Show that \(\sigma'(x) = \sigma(x) (1 - \sigma(x))\) where
\[ \sigma(x) = \frac 1{1 + e^{-x}} \]— sigmoid function.
Find \(\max\limits_{x\in\mathbb R}\sigma'(x)\).
Give an example of a function \(f\) which is differentiable at point \(x\) but (62) does not hold.
Find the first and the second differential of \(f(x) = \sin x\) at point \(x = \frac \pi 3\).

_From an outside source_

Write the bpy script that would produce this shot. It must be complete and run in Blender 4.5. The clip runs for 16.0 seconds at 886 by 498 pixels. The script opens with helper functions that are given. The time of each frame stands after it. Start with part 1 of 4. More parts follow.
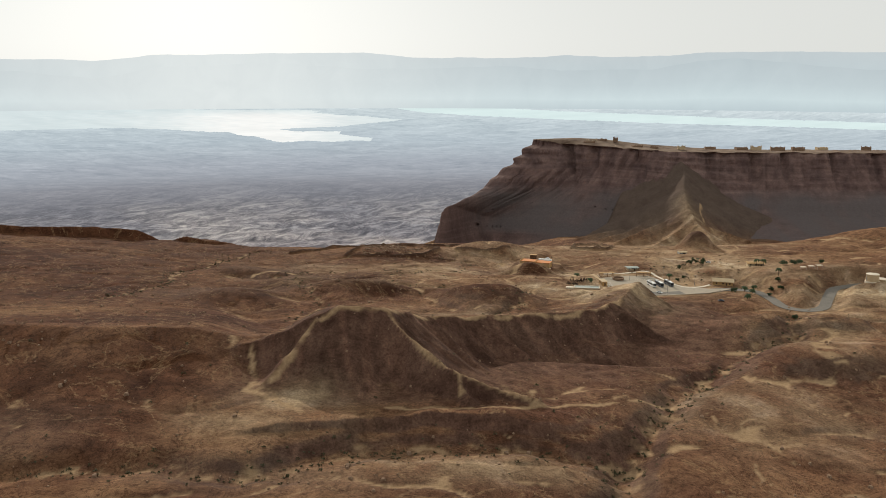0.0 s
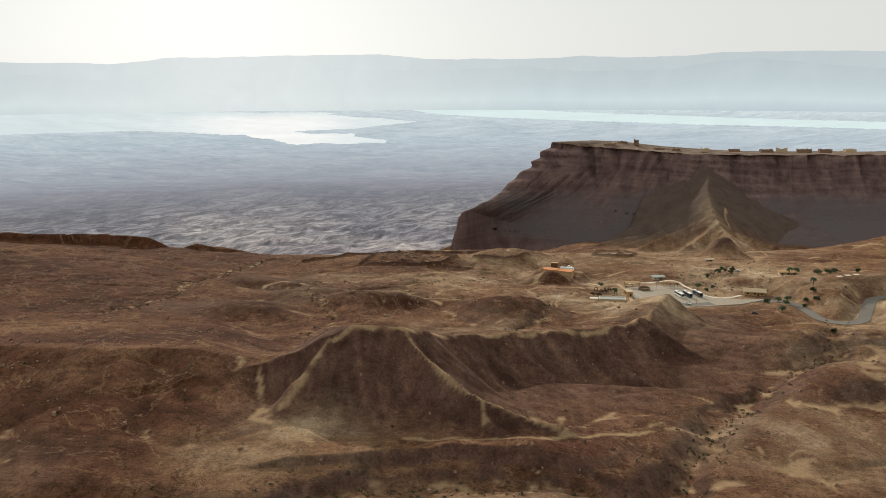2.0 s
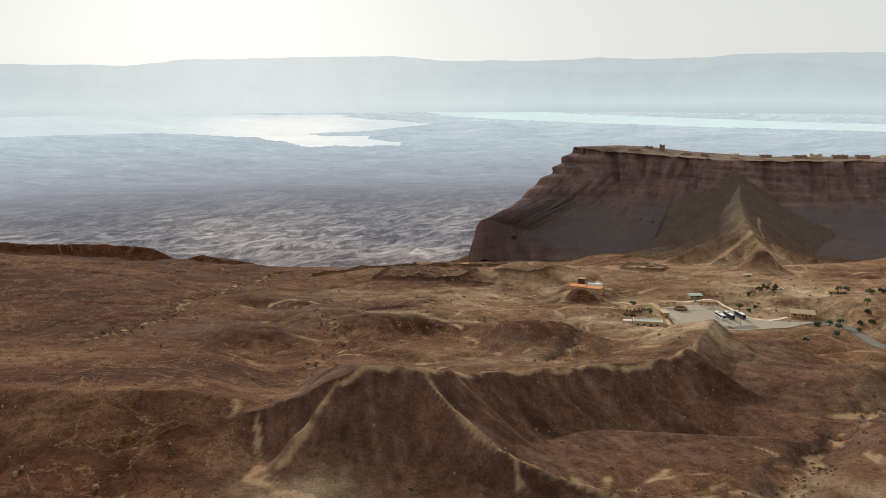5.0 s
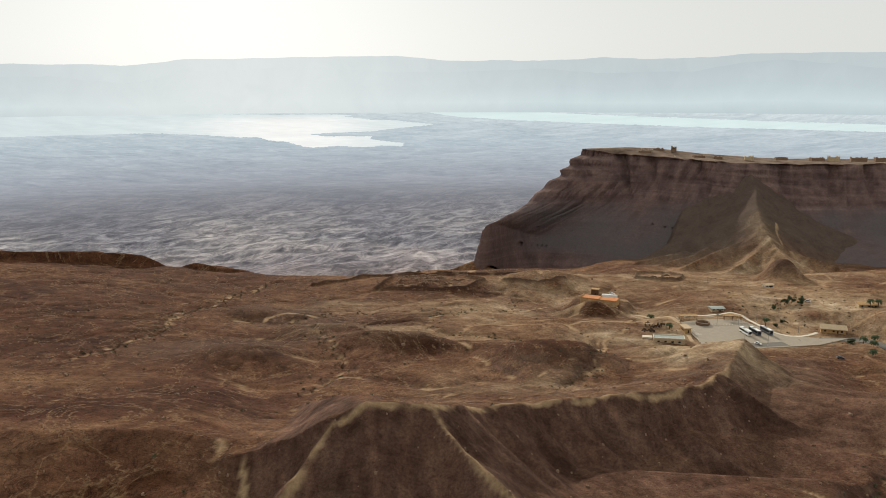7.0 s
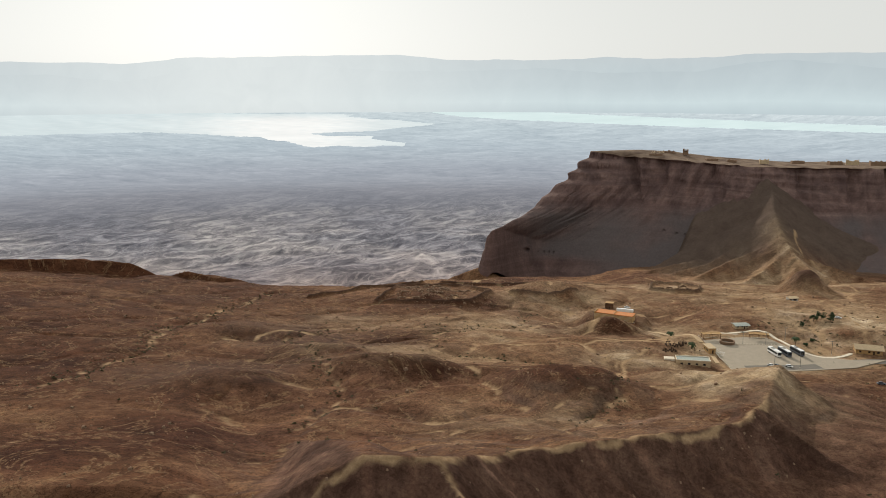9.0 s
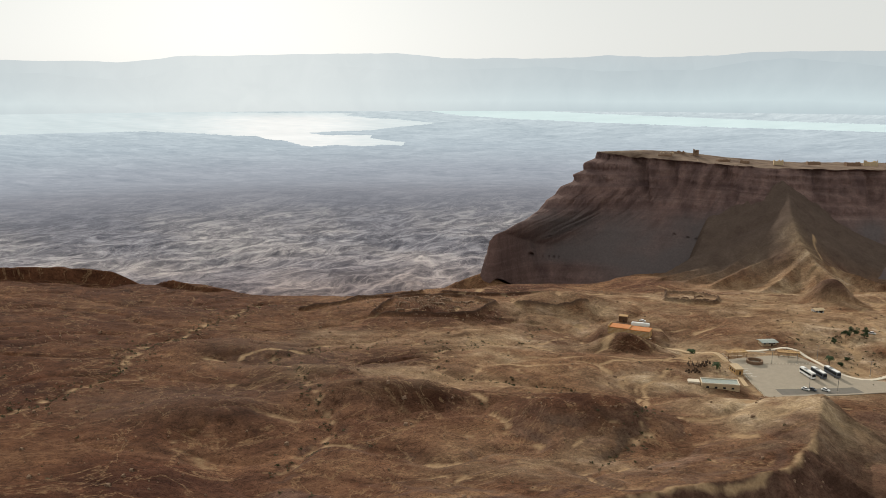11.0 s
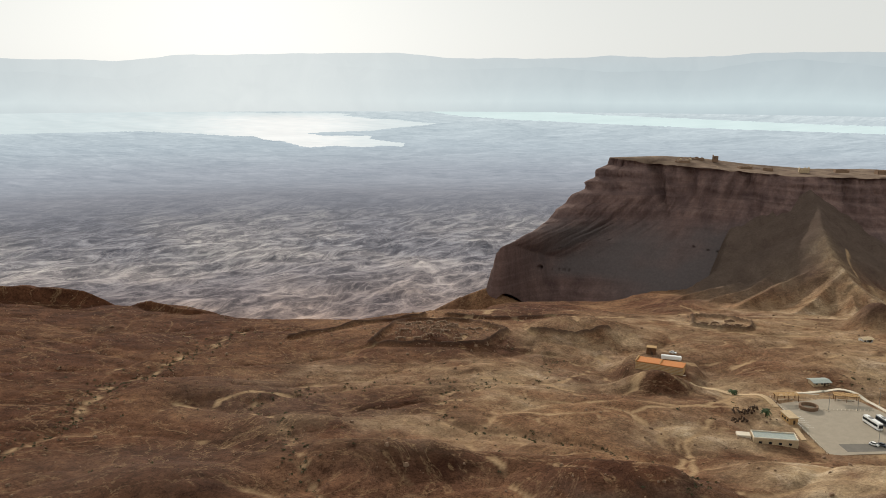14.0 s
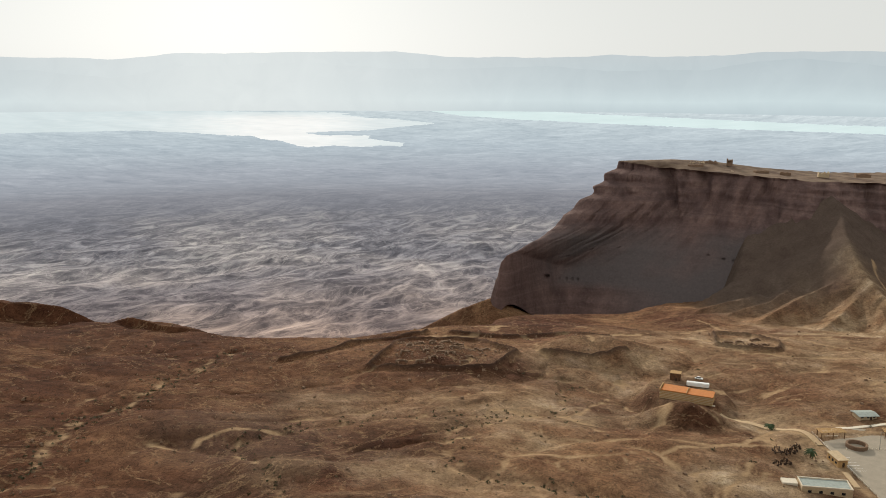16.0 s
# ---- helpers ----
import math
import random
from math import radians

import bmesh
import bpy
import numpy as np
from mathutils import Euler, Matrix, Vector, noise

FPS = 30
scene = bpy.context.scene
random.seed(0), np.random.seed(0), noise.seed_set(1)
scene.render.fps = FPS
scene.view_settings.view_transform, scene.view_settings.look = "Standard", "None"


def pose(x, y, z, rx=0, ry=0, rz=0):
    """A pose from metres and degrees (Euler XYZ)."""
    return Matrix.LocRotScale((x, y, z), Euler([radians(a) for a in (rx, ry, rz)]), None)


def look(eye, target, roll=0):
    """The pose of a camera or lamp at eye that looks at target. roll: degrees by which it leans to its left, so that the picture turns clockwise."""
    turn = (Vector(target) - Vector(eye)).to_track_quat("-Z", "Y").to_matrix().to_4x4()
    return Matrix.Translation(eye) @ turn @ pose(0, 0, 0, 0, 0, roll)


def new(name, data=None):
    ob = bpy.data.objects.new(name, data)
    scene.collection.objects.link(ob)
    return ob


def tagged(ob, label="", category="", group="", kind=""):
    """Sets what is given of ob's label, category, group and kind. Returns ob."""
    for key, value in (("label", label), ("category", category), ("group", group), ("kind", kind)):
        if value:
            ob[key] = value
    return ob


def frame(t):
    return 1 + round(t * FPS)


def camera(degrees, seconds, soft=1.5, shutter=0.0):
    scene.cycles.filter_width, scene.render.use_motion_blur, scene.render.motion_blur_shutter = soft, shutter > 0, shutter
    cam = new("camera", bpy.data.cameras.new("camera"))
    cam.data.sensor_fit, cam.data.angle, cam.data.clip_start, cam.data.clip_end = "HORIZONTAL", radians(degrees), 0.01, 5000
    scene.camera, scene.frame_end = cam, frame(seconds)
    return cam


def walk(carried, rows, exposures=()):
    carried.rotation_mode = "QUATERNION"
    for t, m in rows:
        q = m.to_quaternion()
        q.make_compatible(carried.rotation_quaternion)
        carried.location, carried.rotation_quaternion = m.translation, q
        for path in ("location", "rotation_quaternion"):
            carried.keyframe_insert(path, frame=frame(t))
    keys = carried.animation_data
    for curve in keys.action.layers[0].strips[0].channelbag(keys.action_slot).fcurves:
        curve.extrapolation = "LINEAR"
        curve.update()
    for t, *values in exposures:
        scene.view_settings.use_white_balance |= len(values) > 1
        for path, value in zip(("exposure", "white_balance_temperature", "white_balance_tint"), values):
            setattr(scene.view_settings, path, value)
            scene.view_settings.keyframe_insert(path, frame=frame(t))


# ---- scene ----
cam = camera(56, 16.0, soft=0.7)
PATH = [
    (0, (0.01, -0.02, -0.01), (3.484, 97.911, -19.940), 0.12),
    (0.5, (-0.28, 6.09, 0.10), (2.734, 104.038, -19.830), 0.04),
    (1, (-0.66, 12.46, 0.30), (1.887, 110.422, -19.612), -0.05),
    (1.5, (-1.14, 19.18, 0.55), (0.960, 117.169, -19.307), -0.13),
    (2, (-1.72, 26.30, 0.82), (-0.027, 124.307, -18.962), -0.19),
    (2.5, (-2.35, 33.76, 1.08), (-1.009, 131.788, -18.636), -0.23),
    (3, (-2.97, 41.54, 1.30), (-1.938, 139.582, -18.364), -0.25),
    (3.5, (-3.59, 49.61, 1.45), (-2.825, 147.661, -18.176), -0.24),
    (4, (-4.23, 57.90, 1.55), (-3.704, 155.961, -18.048), -0.22),
    (4.2, (-4.48, 61.27, 1.57), (-4.056, 159.332, -18.006), -0.20),
    (6.5, (-7.65, 102.43, 1.20), (-7.883, 200.492, -18.369), -0.17),
    (7, (-8.34, 111.96, 1.34), (-8.549, 210.023, -18.230), -0.14),
    (7.5, (-9.03, 121.64, 1.48), (-9.266, 219.699, -18.108), -0.09),
    (8, (-9.74, 131.54, 1.60), (-10.009, 229.598, -18.005), -0.05),
    (8.5, (-10.42, 141.72, 1.69), (-10.721, 239.780, -17.935), -0.01),
    (9, (-11.04, 152.16, 1.73), (-11.382, 250.208, -17.915), 0.03),
    (11.5, (-13.41, 207.18, -0.19), (-13.619, 305.207, -19.967), 0.04),
    (12, (-14.06, 217.95, -0.10), (-14.290, 315.980, -19.827), 0.07),
    (12.5, (-14.79, 228.63, 0.13), (-15.016, 326.670, -19.591), 0.12),
    (13, (-15.58, 239.28, 0.47), (-15.791, 337.309, -19.267), 0.16),
    (13.5, (-16.38, 249.92, 0.84), (-16.572, 347.947, -18.925), 0.20),
    (14, (-17.21, 260.61, 1.16), (-17.369, 358.636, -18.620), 0.23),
    (14.5, (-18.07, 271.44, 1.43), (-18.205, 369.459, -18.369), 0.25),
    (15, (-19.00, 282.46, 1.66), (-19.086, 380.478, -18.172), 0.27),
    (15.5, (-19.97, 293.68, 1.85), (-20.014, 391.686, -18.009), 0.29),
    (16, (-20.98, 305.00, 2.04), (-20.977, 402.996, -17.860), 0.31),
]
walk(cam, [(t, look(eye, target, roll)) for t, eye, target, roll in PATH])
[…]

Find Maclaurin series of \(f(x) = \frac 1{1 - x}\) and \(g(x) = \frac 1{(1-x)^2}\).
Find global maximium of
\[ f(x) = \prod\limits_{i=1}^n \exp\Big(-\frac{(x - a_i)^2}{2 \sigma_i^2}\Big), \quad \sigma_i > 0. \]What if \(\sigma_1 = \ldots = \sigma_n = \sigma > 0\)? Does this function has global minimum?